Die Schweiz erlebte 2003 und 2015 - die Jahre mit den beiden heissesten Sommern seit über 150 Jahren – ausgeprägte Hitzewellen. Einer Untersuchung von Forschern des Schweizerischen Tropen- und Public Health-Instituts in Basel aus dem Jahr 2016 zufolge wurde für diese Sommer eine Zunahme der Mortalitätsrate um 6,9 Prozent bzw. 5,9 Prozent mit 960 und 804 zusätzlichen Todesfällen geschätzt. Insgesamt wurden im Sommer 2003 in ganz Europa rund 70'000 zusätzliche Todesfälle gemeldet.

Hitzewellen lassen sich mithilfe von Modellen zur Wettervorhersage simulieren, aber ihre Auswirkungen auf Städte sind immer noch nicht ganz geklärt. Deshalb kombinierten Jan Carmeliet, Professor für Bauphysik an der ETH Zürich, und Dominik Brunner, ein Atmosphärenwissenschaftler an der Empa, die Vorhersagemodelle mit den Auswirkungen von Gebäuden und Strassen, um die lokalen Lufttemperaturen in Städten besser vorhersagen zu können. Die daraus resultierende "Wärmekarte" von Zürich zeigt Details der Hitzeinsel mit einer Auflösung von bis zu 250 Metern (siehe Abbildung).

Stärkste UHI-Effekte in der Nacht

UHI-Effekte treten nachts am stärksten zutage wegen der Speicherung von Wärme durch Baustoffe während des Tages und deren Abgabe während der Nacht. Gianluca Mussetti, ein Doktorand an der ETH Zürich und an der Empa, untersuchte die Merkmale der jüngsten Hitzewelle vom 20. Bis 24. Juni 2017 in Zürich. Während der Nacht vom 21. auf den 22. Juni beobachtete er eine UHI-Intensität von knapp sechs Grad - 1,5 Grad über der UHI-Intensität der Hitzewelle von 2015.

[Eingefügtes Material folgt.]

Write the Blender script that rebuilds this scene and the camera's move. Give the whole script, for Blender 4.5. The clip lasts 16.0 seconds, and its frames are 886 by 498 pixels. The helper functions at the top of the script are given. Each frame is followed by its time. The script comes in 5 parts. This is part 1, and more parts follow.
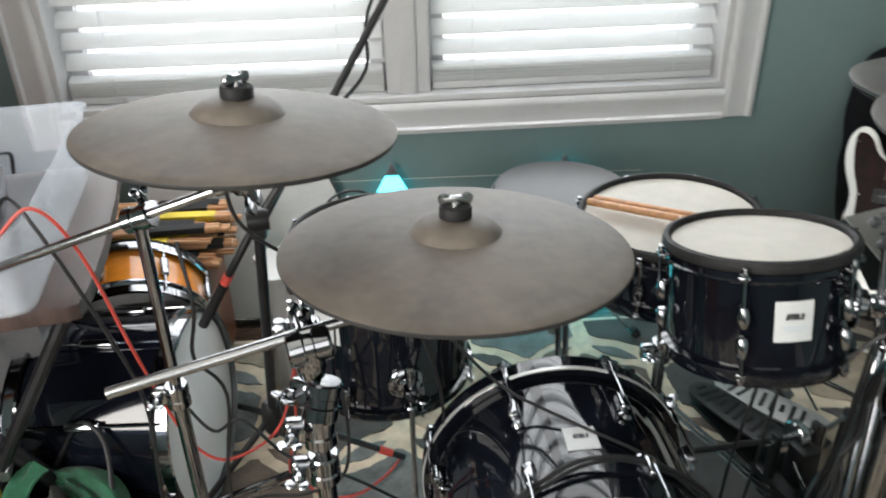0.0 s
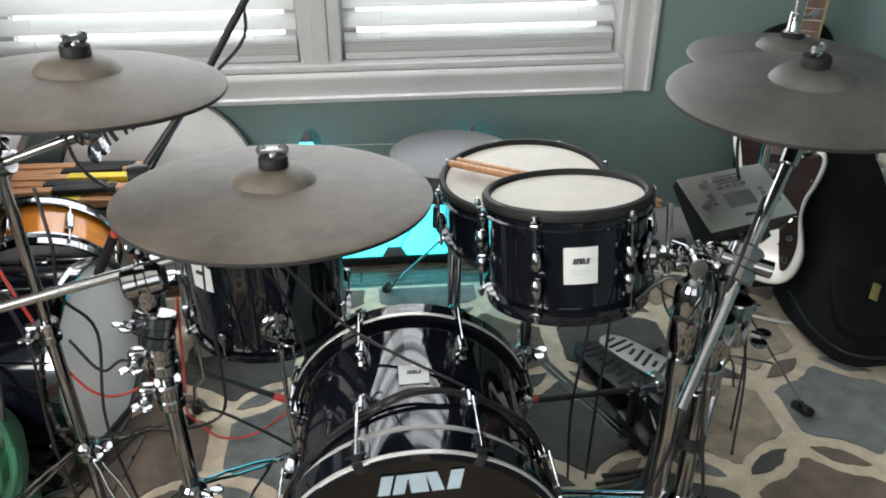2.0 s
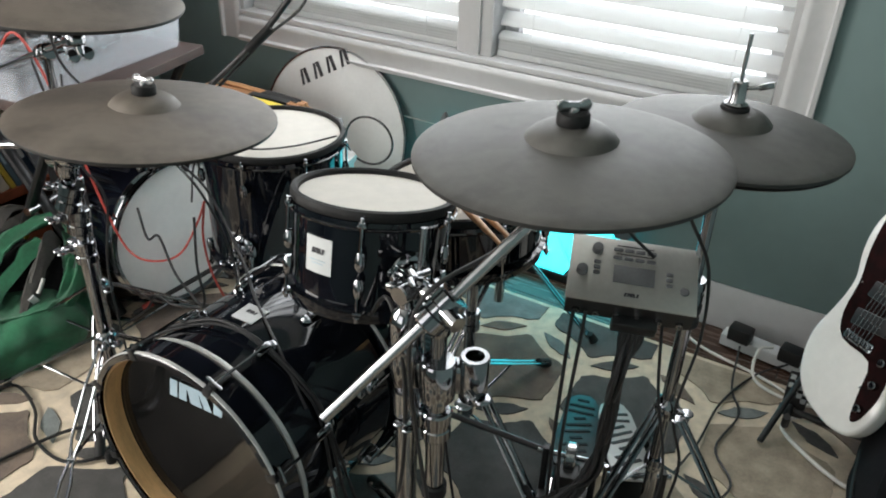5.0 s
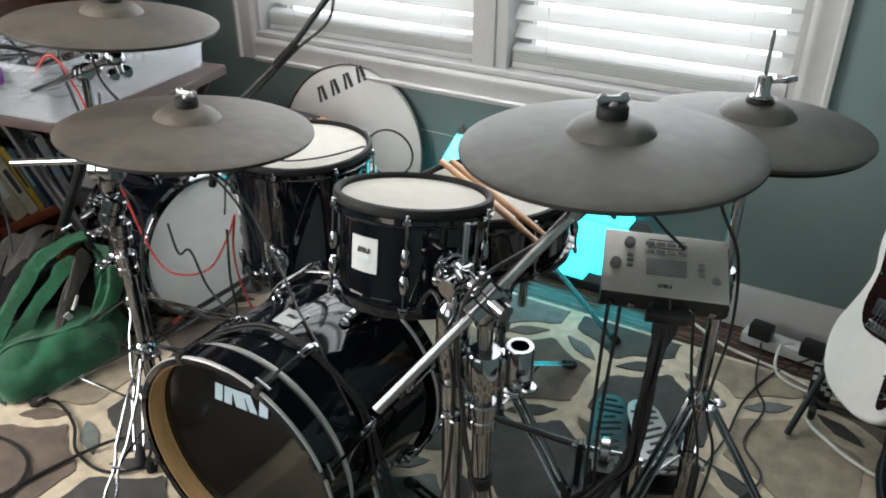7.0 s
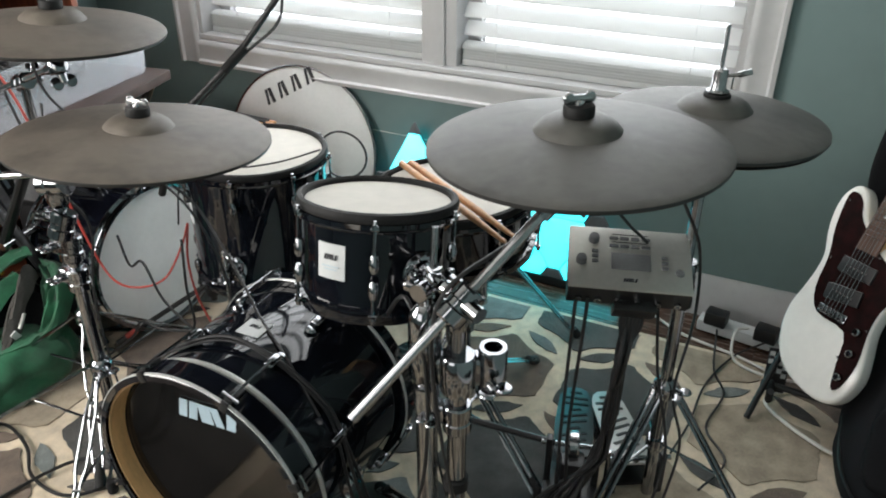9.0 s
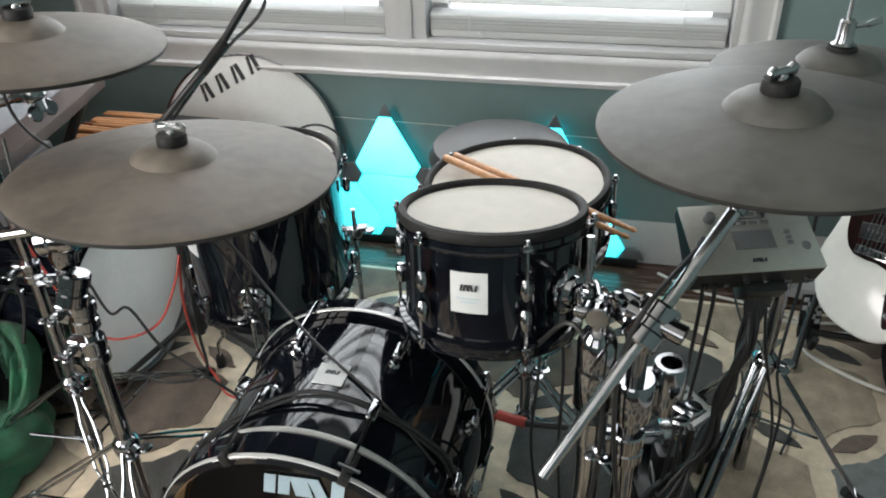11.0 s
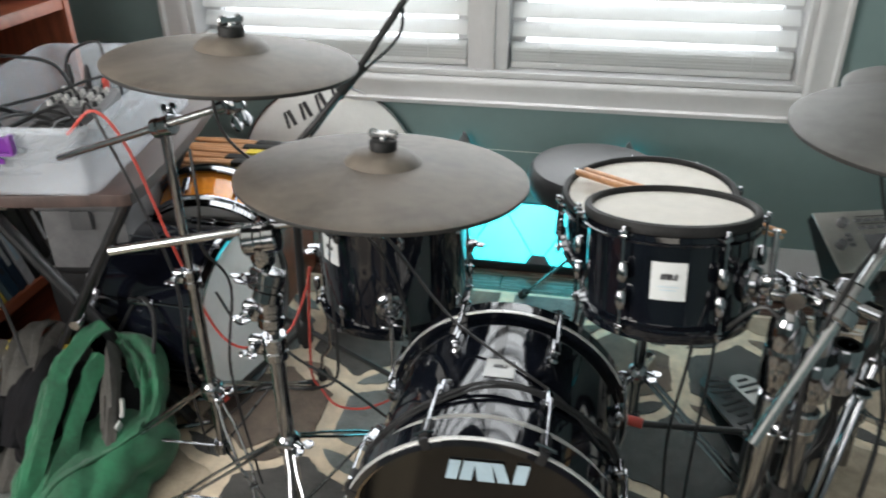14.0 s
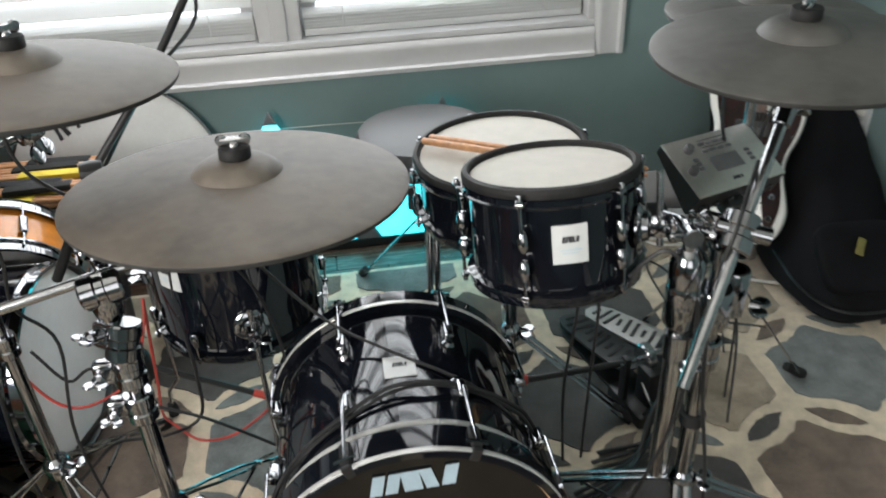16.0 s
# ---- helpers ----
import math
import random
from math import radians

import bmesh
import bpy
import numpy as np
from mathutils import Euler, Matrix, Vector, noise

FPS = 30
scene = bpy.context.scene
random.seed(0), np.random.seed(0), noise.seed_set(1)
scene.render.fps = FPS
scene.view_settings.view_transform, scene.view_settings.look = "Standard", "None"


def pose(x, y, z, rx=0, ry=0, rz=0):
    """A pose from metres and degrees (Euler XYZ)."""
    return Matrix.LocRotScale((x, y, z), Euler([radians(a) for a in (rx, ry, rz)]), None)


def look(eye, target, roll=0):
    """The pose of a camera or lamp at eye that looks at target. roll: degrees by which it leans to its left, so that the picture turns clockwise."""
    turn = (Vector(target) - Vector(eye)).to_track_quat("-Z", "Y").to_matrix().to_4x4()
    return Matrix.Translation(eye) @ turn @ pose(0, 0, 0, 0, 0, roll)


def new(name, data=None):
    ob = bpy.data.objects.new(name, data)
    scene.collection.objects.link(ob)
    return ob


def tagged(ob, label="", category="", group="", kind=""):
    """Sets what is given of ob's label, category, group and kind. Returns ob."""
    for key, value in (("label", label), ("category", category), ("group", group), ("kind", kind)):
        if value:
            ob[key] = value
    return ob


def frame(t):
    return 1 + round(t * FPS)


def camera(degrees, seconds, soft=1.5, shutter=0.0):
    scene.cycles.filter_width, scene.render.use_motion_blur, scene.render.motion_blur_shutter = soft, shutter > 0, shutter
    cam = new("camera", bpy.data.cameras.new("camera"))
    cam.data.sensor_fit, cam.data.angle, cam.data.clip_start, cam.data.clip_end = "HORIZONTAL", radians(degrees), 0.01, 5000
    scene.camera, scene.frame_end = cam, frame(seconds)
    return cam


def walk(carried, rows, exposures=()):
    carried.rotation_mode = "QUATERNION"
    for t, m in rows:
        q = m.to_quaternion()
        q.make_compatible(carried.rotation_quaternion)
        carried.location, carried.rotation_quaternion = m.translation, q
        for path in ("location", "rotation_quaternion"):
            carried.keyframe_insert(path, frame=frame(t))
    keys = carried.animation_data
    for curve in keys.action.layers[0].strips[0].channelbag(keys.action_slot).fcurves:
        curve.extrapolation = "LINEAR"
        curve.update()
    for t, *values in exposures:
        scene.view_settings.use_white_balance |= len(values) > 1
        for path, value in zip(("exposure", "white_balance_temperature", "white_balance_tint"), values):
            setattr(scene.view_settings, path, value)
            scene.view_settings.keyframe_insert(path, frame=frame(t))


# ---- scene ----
cam = camera(59.1, 16.0, soft=1.9, shutter=0.3)
METRES, EYE, TILT, LEAN, TURN = 3.06, 1.308, 0.0, 0.0, -4.2
ROWS = [
    (0.0, 0.0, 0.0, 0.0, -0.67, -28.76, 1.22),
    (0.5, -0.0133, -0.0329, 0.0007, -8.61, -30.03, 1.26),
    (1.0, 0.0076, -0.0467, 0.0045, -10.03, -30.32, 0.17),
    (1.5, 0.0415, -0.0457, 0.0042, -6.07, -30.26, -0.41),
    (2.0, 0.0815, -0.0424, 0.0044, -0.63, -30.22, 0.31),
    (2.5, 0.1241, -0.0189, -0.002, 4.44, -30.63, -0.12),
    (3.0, 0.1722, 0.0228, -0.0005, 12.26, -31.17, -2.09),
    (3.5, 0.2205, 0.0277, -0.0005, 19.12, -31.99, -2.39),
    (3.7, 0.2523, 0.0192, 0.0029, 21.4, -32.06, -2.09),
    (5.8, 0.4102, 0.0433, 0.0104, 39.38, -28.7, -1.47),
    (6.0, 0.4076, 0.0373, 0.0113, 38.95, -28.09, -1.07),
    (6.5, 0.3948, 0.0192, 0.0105, 36.84, -27.73, -0.46),
    (7.0, 0.3828, 0.0105, 0.0039, 34.55, -28.73, -0.31),
    (7.5, 0.3737, 0.0105, 0.0027, 32.74, -29.24, -0.36),
    (8.0, 0.3712, 0.0136, 0.0046, 31.42, -29.31, -0.39),
    (8.5, 0.3805, 0.0168, 0.0071, 30.6, -29.17, -0.39),
    (9.0, 0.3712, 0.0084, 0.0054, 30.05, -28.98, -0.2),
    (9.2, 0.3628, 0.0022, 0.0063, 29.75, -29.05, -0.09),
    (11.3, 0.2065, 0.0156, 0.0002, 13.55, -32.23, 1.51),
    (11.5, 0.1963, -0.0051, 0.0024, 10.76, -31.97, 1.31),
    (12.0, 0.1707, -0.0445, 0.0025, 5.76, -30.9, -0.1),
    (12.5, 0.1636, -0.056, 0.0007, 5.49, -29.51, -1.17),
    (13.0, 0.1564, -0.0615, -0.0033, 7.18, -28.75, -1.66),
    (13.5, 0.1457, -0.0635, -0.0036, 9.85, -28.59, -1.53),
    (14.0, 0.1321, -0.0539, -0.0002, 15.23, -28.84, 0.46),
    (14.5, 0.106, -0.0172, 0.0047, 19.12, -29.37, 3.09),
    (15.0, 0.1002, 0.0184, -0.0008, 13.05, -30.58, 3.31),
    (15.5, 0.0971, 0.0232, -0.0039, 3.54, -32.54, 2.63),
    (16.0, 0.0785, -0.0189, -0.0023, -4.08, -32.32, 2.22),
]
walk(cam, [(t, pose(0, 0, EYE, TILT, LEAN, TURN) @ pose(METRES * x, METRES * y, METRES * z, 90 + pitch, roll, yaw)) for t, x, y, z, yaw, pitch, roll in ROWS])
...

Ausserdem stellte Mussetti an diesen Tagen Temperaturunterschiede zwischen dem kühlsten und dem wärmsten Ort innerhalb der städtischen Hitzeinsel von bis zu drei Grad fest. Es ist bekannt, dass sich Hitzewellen vor allem an lokalen "Hotspots" der jeweiligen Städte manifestieren. In Zürich sieht man besonders hohe Nachttemperaturen im dicht bebauten Stadtzentrum, relativ kühlere Temperaturen für Gebiete in Seenähe, entlang der Limmat und an den Hängen des Züribergs, wo während der Nacht kühle Luft aus höheren Bereichen herunterströmt.

Die Forscher konnten insbesondere einen Zusammenhang zwischen der städtischen Durchlüftung und den Lufttemperaturen beobachten: Ein Mangel an innerstädtischer Luftzirkulation führt zu weniger Wärmeabfuhr - und damit zu einer höheren UHI-Intensität.

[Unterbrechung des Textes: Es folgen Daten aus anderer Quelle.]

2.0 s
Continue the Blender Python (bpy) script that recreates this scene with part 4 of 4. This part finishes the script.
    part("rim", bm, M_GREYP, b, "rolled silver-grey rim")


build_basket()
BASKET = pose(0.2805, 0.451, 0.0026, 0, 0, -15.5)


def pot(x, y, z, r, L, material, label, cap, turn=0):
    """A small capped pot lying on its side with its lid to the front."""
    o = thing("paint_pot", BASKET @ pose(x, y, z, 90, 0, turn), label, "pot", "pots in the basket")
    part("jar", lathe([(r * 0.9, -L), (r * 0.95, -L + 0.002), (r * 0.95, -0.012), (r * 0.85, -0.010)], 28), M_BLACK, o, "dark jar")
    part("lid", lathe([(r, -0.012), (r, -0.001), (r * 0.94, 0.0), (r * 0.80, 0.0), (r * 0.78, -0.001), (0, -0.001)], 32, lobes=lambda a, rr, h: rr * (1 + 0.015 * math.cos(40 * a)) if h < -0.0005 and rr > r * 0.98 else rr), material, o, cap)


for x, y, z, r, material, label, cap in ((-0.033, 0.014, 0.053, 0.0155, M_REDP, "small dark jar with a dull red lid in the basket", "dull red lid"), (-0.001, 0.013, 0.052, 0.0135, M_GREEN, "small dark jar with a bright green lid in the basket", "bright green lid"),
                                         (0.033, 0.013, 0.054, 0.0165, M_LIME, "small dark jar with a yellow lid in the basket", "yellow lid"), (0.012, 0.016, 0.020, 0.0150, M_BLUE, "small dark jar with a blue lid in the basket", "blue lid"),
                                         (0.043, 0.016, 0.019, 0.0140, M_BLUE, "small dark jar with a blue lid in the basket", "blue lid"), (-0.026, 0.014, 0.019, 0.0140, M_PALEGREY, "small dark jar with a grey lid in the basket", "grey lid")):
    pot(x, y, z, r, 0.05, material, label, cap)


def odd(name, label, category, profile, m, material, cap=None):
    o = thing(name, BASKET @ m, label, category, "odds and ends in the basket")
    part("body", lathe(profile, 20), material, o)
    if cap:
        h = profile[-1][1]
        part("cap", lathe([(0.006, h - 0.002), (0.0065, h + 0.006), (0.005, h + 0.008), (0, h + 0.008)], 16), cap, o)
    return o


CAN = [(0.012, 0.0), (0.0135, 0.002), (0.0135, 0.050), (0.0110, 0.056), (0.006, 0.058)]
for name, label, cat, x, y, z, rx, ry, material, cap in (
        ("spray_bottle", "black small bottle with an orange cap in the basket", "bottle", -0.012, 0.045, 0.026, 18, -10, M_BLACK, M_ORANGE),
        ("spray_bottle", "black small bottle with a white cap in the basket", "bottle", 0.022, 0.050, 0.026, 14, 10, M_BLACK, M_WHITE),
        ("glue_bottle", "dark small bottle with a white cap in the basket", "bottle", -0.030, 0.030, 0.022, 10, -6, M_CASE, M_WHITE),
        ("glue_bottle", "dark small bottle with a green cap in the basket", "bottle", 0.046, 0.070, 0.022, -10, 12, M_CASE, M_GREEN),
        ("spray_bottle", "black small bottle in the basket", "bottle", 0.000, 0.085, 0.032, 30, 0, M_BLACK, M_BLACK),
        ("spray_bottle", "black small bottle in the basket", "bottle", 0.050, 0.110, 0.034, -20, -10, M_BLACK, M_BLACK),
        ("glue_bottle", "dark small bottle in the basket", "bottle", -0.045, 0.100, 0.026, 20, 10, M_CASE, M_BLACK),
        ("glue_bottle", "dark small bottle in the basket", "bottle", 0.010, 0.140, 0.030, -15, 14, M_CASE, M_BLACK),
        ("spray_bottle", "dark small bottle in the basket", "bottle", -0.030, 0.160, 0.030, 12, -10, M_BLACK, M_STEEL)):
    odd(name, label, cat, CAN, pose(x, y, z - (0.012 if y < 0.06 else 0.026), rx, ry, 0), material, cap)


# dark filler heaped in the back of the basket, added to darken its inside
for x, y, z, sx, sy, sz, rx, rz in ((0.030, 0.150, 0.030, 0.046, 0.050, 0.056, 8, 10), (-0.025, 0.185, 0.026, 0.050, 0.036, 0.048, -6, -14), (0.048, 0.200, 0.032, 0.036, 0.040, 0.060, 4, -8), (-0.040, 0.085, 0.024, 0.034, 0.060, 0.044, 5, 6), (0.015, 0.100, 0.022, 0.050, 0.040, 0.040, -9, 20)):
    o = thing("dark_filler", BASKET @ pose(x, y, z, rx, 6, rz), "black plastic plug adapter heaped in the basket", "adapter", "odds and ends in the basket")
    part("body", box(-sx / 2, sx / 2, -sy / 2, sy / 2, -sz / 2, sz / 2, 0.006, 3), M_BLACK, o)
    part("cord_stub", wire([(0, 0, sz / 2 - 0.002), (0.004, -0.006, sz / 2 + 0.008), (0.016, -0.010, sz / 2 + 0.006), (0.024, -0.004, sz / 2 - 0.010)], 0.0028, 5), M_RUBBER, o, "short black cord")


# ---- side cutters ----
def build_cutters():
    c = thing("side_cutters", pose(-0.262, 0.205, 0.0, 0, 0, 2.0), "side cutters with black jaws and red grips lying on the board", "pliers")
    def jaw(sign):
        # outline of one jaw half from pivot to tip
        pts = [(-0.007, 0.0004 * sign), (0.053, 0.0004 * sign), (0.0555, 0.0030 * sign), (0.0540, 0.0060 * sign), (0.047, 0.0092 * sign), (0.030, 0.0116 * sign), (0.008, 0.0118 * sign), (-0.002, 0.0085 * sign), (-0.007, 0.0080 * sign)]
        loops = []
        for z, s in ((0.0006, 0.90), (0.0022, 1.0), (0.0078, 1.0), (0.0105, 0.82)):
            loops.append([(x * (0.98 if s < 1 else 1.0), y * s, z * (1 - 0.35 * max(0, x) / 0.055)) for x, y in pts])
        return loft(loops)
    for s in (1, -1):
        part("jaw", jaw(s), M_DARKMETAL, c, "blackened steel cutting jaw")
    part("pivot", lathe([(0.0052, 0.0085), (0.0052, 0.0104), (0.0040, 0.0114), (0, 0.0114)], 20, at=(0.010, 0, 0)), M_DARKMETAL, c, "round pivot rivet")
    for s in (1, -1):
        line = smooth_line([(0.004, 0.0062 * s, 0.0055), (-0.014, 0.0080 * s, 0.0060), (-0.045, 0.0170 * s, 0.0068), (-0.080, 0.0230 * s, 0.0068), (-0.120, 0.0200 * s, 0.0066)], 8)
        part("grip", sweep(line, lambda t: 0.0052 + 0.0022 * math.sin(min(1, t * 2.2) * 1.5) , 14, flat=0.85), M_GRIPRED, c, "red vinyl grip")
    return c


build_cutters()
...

Strategien zur Linderung der städtischen Hitzeinseln gesucht

Angesichts einer bevorstehenden Zunahme von Hitzewellen in der Zukunft sind Stadtbewohner überall auf der Welt in Bezug auf ihr Wohlbefinden und ihre Gesundheit ernsthaft gefährdet. Daher werden die Untersuchung städtischer Hitzeinseln und die Entwicklung von Strategien zu deren Abschwächung für viele betroffene Länder und Städte immer wichtiger. Um wirksam zu werden, müssen Massnahmen zur Bewältigung des Klimawandels und Strategien zur Minderung des UHI-Effekts allerdings über einen längeren Zeitraum umgesetzt und angewandt werden.

Durch künftige Studien wollen die Forscher der ETH Zürich und der Empa die Ursachen der städtischen Hitzeinseln und der lokalen Hotspots in den Städten noch besser verstehen. Ausserdem wollen sie Gegenmassnahmen entwickeln, etwa eine vermehrte Nutzung von städtischem Wasser bei Hitzewellen, vorübergehende Abkühlungsmassnahmen wie intelligente Beschattung oder Kühlsysteme unter Strassen und Gehwegen.